Some people turn away when they see someone with a disability like Down syndrome, as if the tripled twenty-first chromosome were contagious, or as if communication with an individual with a rounded face and slightly slanted eyes were similar to interaction with an alien from another planet. Organizations such as the National Down Syndrome Society have helped alter that notion. Efforts to change attitudes toward folk with other disabilities continue. The Autism Society explains how a person with autism perceives reality.

I have to admit that I have learned more from Ella than she has learned from me!

Our little girl has charisma. Her mission begins with a smile that reaches into the heart, an acceptance that doesn’t judge. When Daddy and Cousin Kate stopped by the daycare center to take Ella on a trip to visit her great-grandmother, the other children formed a circle around her, keeping Ella captive. They were unwilling to relinquish their princess. Daddy needed to trick the children into a race so that he could grab his daughter and run.

Ella does not present herself as better—or less—than anyone else. True, her life has barely begun; she needs to double her age to reach double-digits, but I have never seen any signs of ego, impatience, or striking-out-in-uncontrolled-anger. Oh, she knows the word no and uses it often, but not as a weapon. She seeks independence the way any other child does.

Our granddaughter has had three surgeries, two that were serious; she is terrified of medical settings.

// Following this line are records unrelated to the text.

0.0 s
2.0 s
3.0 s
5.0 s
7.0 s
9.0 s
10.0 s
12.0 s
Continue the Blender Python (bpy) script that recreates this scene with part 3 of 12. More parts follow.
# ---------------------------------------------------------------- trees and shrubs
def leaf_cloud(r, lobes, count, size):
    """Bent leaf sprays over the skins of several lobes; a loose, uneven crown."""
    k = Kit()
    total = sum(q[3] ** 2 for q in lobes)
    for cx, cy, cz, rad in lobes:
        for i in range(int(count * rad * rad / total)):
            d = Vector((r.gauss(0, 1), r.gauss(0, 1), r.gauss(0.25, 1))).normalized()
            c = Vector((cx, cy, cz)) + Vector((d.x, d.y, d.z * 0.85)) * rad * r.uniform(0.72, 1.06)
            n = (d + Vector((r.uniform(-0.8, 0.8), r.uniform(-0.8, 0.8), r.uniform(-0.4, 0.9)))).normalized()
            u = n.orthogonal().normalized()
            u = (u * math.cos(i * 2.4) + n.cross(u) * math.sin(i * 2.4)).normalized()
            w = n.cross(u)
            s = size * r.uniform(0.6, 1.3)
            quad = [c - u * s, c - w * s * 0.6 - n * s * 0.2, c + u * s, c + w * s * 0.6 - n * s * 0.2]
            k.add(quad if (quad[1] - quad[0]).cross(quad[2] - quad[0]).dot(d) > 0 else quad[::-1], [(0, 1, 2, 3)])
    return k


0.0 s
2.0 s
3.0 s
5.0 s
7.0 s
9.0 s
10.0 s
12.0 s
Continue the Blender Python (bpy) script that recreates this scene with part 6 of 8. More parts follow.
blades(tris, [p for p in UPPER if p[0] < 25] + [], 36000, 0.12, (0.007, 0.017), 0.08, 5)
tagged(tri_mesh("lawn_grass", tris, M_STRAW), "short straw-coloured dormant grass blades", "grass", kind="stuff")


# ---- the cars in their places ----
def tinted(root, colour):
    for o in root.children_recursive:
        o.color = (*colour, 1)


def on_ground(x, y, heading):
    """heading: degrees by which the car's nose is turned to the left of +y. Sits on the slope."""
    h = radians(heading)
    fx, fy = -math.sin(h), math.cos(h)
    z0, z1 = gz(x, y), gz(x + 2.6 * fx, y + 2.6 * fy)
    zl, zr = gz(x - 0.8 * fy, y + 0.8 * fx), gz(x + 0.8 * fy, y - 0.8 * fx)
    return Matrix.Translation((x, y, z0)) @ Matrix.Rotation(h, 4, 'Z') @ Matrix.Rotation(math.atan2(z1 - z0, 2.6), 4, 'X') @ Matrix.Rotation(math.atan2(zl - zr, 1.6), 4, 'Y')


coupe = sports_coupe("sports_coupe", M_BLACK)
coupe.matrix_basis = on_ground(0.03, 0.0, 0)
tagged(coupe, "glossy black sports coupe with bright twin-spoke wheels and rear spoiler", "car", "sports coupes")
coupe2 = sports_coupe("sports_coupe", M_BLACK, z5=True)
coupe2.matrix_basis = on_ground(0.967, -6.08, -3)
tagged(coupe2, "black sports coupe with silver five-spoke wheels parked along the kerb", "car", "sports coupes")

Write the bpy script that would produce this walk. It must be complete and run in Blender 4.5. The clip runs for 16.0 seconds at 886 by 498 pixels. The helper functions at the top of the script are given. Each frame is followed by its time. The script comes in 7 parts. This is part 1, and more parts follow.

However, after each visit she recovers into her smiling self with remarkable speed. She lives in each moment; now is the only time that offers usable power.

I study a photo of the toddler son of a friend. He, too, has Down syndrome. He has had multiple surgeries. Nevertheless, he grins at the camera as he waits for his breakfast. I think about how few adults would respond with such enthusiasm. Not only would they be repeating poor me as if it were a refrain in a popular song, they would be wondering why they had to wait to be served, considering all they need to endure. Most folk with a tripled chromosome don’t see themselves with the sun rotating around their needs.

I catch myself fussing with a bouncing cursor that reminds me of a drunk fly circling spilled honey; my irritation almost reaches uncontrolled cursing of another kind. This should not happen!

Yeah, well, I’ll figure it out, eventually. In the meantime, today is a day to celebrate, September 8, 2014. Ella is five-years-old. (Posting won’t happen today, however. I need a day or so to let the words settle before I edit them. I cannot claim perfection on any level. I don’t even feel free to be totally me no matter where I am; Ella is still giving me lessons in that area.)

I am sharing a photo of her birthday cake, not because it is beautiful, but because it is delicious inside and a tad ordinary on the outside. I have never taken a decorating class and probably won’t—I have a tendency to eat too much of the art form. The layer-fit alone disqualifies my creation from any cooking magazine, but I bake from scratch and the frosting contains fresh strawberry.

Happy Birthday, Ella! May we celebrate the differences that make any ordinary individual spectacular.